- **Data lines**

============================================================

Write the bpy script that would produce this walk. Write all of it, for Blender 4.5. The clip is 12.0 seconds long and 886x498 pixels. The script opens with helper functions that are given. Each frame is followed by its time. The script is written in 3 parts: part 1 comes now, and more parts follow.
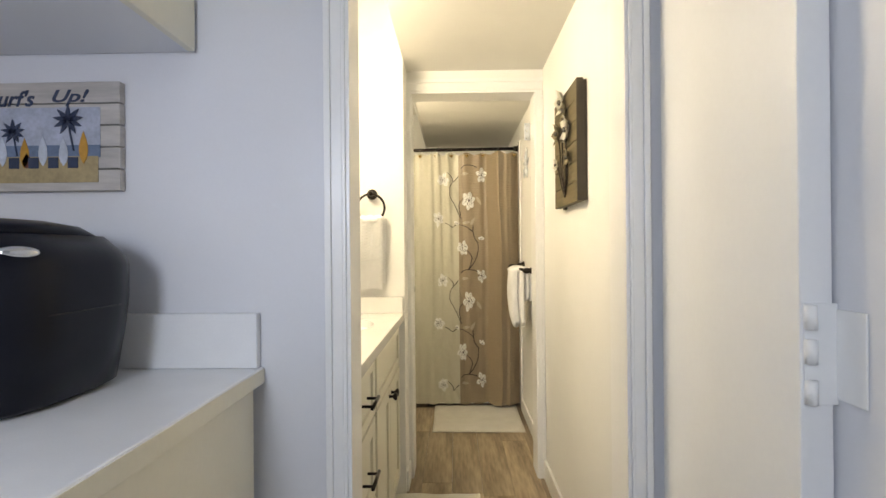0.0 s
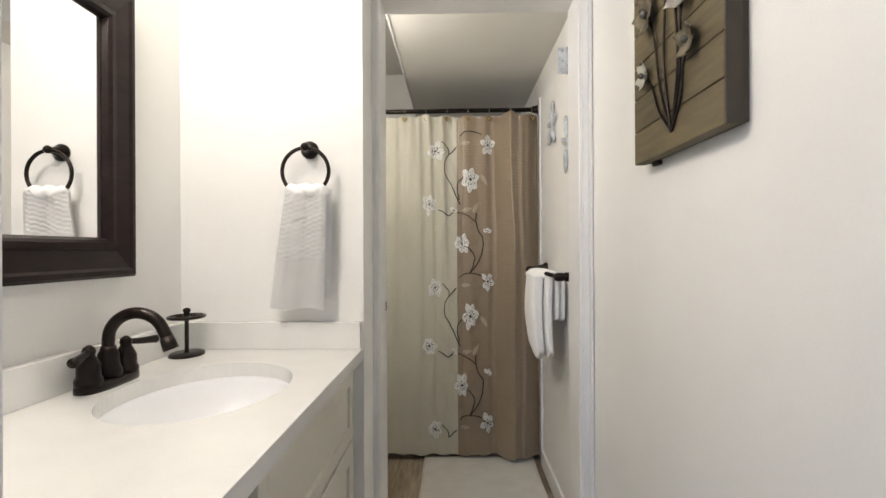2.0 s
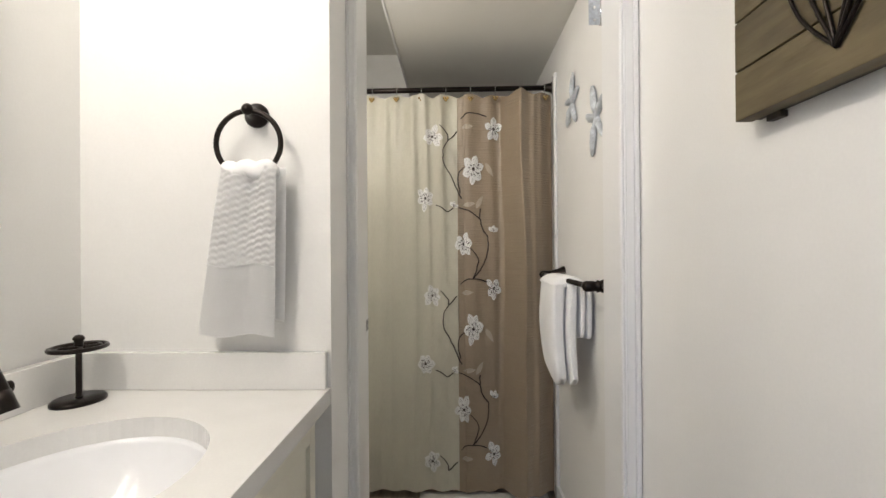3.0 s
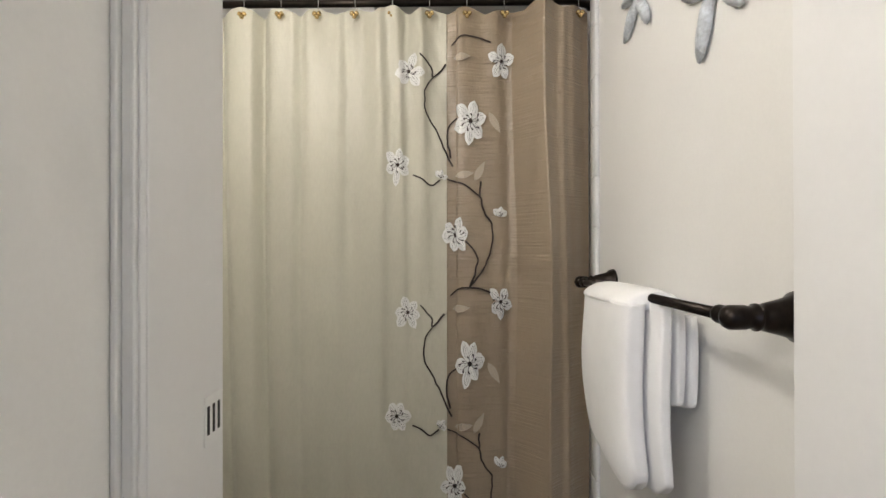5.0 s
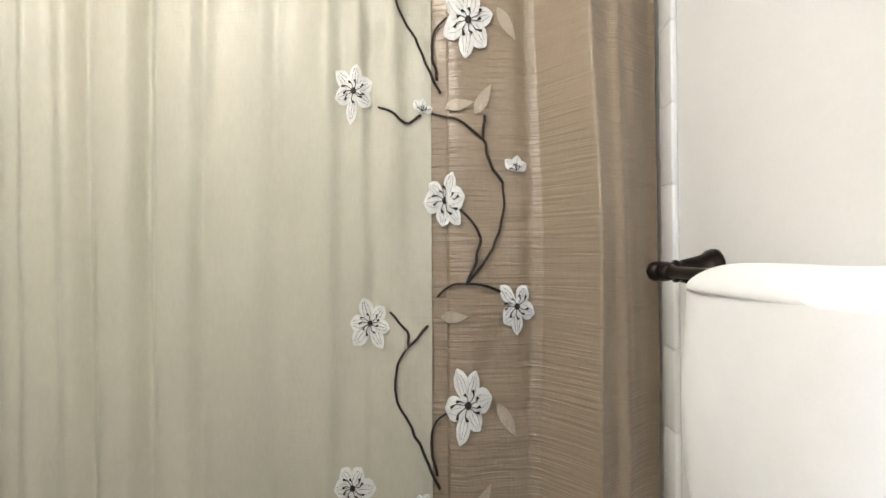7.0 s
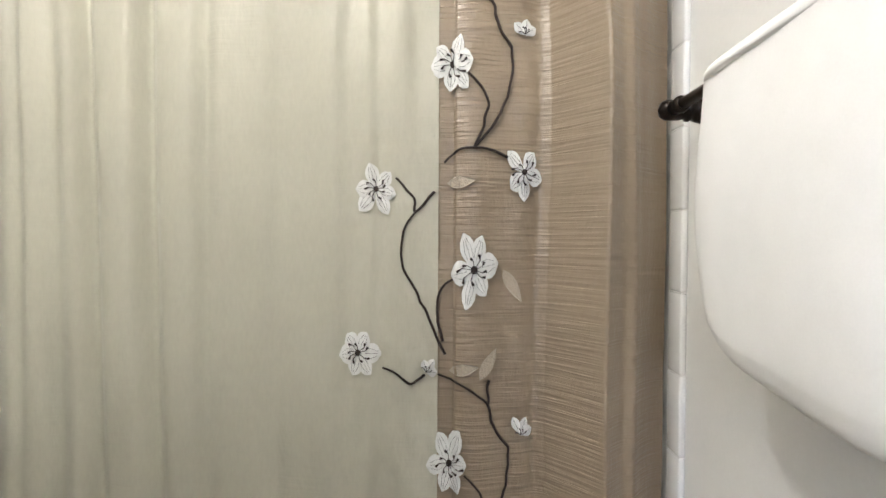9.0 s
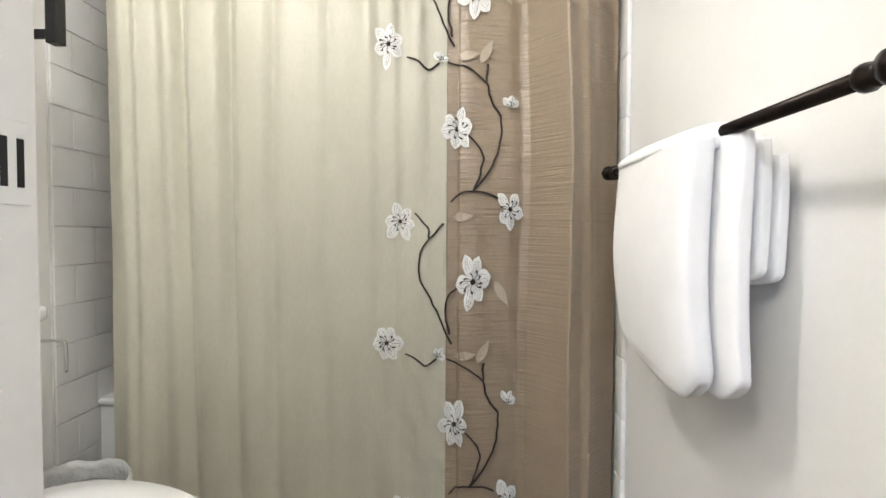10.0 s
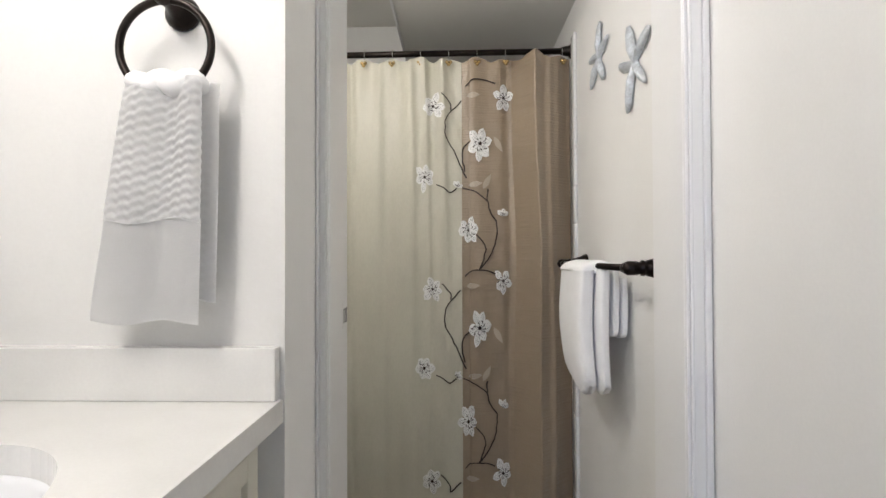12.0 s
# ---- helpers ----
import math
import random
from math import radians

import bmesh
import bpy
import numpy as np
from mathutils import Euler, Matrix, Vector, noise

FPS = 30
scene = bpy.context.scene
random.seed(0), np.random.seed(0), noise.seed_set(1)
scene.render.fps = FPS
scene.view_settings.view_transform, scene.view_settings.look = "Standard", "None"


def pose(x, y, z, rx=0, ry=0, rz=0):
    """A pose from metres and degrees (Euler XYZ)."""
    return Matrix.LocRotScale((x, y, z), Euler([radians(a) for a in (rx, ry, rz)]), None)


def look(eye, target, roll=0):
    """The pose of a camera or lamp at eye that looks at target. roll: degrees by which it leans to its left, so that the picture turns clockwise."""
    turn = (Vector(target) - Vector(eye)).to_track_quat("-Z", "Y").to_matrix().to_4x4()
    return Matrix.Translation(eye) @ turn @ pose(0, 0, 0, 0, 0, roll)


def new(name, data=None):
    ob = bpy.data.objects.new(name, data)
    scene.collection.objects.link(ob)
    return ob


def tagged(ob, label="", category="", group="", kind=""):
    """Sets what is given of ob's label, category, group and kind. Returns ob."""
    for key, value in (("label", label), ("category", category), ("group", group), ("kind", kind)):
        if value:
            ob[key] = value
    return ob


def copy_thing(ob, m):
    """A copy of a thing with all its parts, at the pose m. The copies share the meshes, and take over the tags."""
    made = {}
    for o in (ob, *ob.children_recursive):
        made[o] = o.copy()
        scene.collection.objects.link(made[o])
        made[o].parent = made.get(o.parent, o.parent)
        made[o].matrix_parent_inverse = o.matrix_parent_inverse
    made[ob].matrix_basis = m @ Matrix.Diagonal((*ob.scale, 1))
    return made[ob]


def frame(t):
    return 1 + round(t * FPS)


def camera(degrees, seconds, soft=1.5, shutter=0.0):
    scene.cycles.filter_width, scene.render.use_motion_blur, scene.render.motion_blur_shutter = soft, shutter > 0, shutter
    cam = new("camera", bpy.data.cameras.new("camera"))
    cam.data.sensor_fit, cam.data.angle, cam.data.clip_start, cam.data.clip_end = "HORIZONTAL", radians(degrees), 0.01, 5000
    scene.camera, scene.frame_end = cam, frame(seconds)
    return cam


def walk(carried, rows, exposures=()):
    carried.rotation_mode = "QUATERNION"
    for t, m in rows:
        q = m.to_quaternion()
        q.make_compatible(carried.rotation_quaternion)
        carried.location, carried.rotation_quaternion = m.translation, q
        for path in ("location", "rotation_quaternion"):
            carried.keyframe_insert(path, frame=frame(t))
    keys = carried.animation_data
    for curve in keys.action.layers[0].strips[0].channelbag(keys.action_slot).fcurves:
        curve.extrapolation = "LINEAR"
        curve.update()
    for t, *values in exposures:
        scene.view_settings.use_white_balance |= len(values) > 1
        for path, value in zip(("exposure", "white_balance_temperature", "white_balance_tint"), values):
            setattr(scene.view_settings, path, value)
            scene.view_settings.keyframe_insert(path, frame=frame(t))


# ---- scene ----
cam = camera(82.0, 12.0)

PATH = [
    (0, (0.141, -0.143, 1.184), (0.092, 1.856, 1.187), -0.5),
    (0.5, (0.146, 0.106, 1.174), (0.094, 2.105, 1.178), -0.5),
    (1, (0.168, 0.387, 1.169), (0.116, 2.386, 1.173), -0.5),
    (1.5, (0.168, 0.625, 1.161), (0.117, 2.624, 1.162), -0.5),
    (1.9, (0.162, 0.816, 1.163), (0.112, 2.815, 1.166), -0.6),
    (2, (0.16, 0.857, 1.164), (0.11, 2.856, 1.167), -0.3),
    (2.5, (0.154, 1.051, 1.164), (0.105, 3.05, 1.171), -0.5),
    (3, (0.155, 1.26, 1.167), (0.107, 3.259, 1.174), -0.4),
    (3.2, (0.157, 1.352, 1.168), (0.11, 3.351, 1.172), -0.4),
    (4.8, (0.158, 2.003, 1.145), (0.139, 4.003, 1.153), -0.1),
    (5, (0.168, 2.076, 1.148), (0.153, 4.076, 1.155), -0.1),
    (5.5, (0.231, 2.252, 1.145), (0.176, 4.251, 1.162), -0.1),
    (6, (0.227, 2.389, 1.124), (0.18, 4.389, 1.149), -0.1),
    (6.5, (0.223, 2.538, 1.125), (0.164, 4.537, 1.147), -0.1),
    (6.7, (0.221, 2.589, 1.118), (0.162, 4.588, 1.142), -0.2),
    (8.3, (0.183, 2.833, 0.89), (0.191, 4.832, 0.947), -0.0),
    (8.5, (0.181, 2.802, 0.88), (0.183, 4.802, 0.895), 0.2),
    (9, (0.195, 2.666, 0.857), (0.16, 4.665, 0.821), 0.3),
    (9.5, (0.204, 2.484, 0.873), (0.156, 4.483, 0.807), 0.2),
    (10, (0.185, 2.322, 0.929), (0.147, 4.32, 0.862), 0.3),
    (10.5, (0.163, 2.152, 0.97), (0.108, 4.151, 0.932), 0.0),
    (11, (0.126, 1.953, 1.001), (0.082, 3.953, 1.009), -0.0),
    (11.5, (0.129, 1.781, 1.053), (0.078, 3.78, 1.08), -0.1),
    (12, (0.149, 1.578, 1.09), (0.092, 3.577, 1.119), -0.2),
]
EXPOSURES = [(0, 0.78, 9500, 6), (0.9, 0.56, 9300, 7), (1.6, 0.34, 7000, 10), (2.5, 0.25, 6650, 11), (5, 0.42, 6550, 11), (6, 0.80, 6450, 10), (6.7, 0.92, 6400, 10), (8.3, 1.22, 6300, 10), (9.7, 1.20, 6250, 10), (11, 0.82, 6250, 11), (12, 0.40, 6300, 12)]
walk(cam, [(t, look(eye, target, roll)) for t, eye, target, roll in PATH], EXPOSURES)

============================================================

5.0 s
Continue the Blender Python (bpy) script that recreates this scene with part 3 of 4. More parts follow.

============================================================

- **Written exercise**
Please print exactly, and only, the lines from the line with "made[o].matrix_parent_inverse = o.matrix_parent_inverse" to the line with "setattr(scene.view_settings, path, value)", both included.

- **Task output**
        made[o].matrix_parent_inverse = o.matrix_parent_inverse
    made[ob].matrix_basis = m @ Matrix.Diagonal((*ob.scale, 1))
    return made[ob]


def frame(t):
    return 1 + round(t * FPS)


def camera(degrees, seconds, soft=1.5, shutter=0.0):
    scene.cycles.filter_width, scene.render.use_motion_blur, scene.render.motion_blur_shutter = soft, shutter > 0, shutter
    cam = new("camera", bpy.data.cameras.new("camera"))
    cam.data.sensor_fit, cam.data.angle, cam.data.clip_start, cam.data.clip_end = "HORIZONTAL", radians(degrees), 0.01, 5000
    scene.camera, scene.frame_end = cam, frame(seconds)
    return cam


def walk(carried, rows, exposures=()):
    carried.rotation_mode = "QUATERNION"
    for t, m in rows:
        q = m.to_quaternion()
        q.make_compatible(carried.rotation_quaternion)
        carried.location, carried.rotation_quaternion = m.translation, q
        for path in ("location", "rotation_quaternion"):
            carried.keyframe_insert(path, frame=frame(t))
    keys = carried.animation_data
    for curve in keys.action.layers[0].strips[0].channelbag(keys.action_slot).fcurves:
        curve.extrapolation = "LINEAR"
        curve.update()
    for t, *values in exposures:
        scene.view_settings.use_white_balance |= len(values) > 1
        for path, value in zip(("exposure", "white_balance_temperature", "white_balance_tint"), values):
            setattr(scene.view_settings, path, value)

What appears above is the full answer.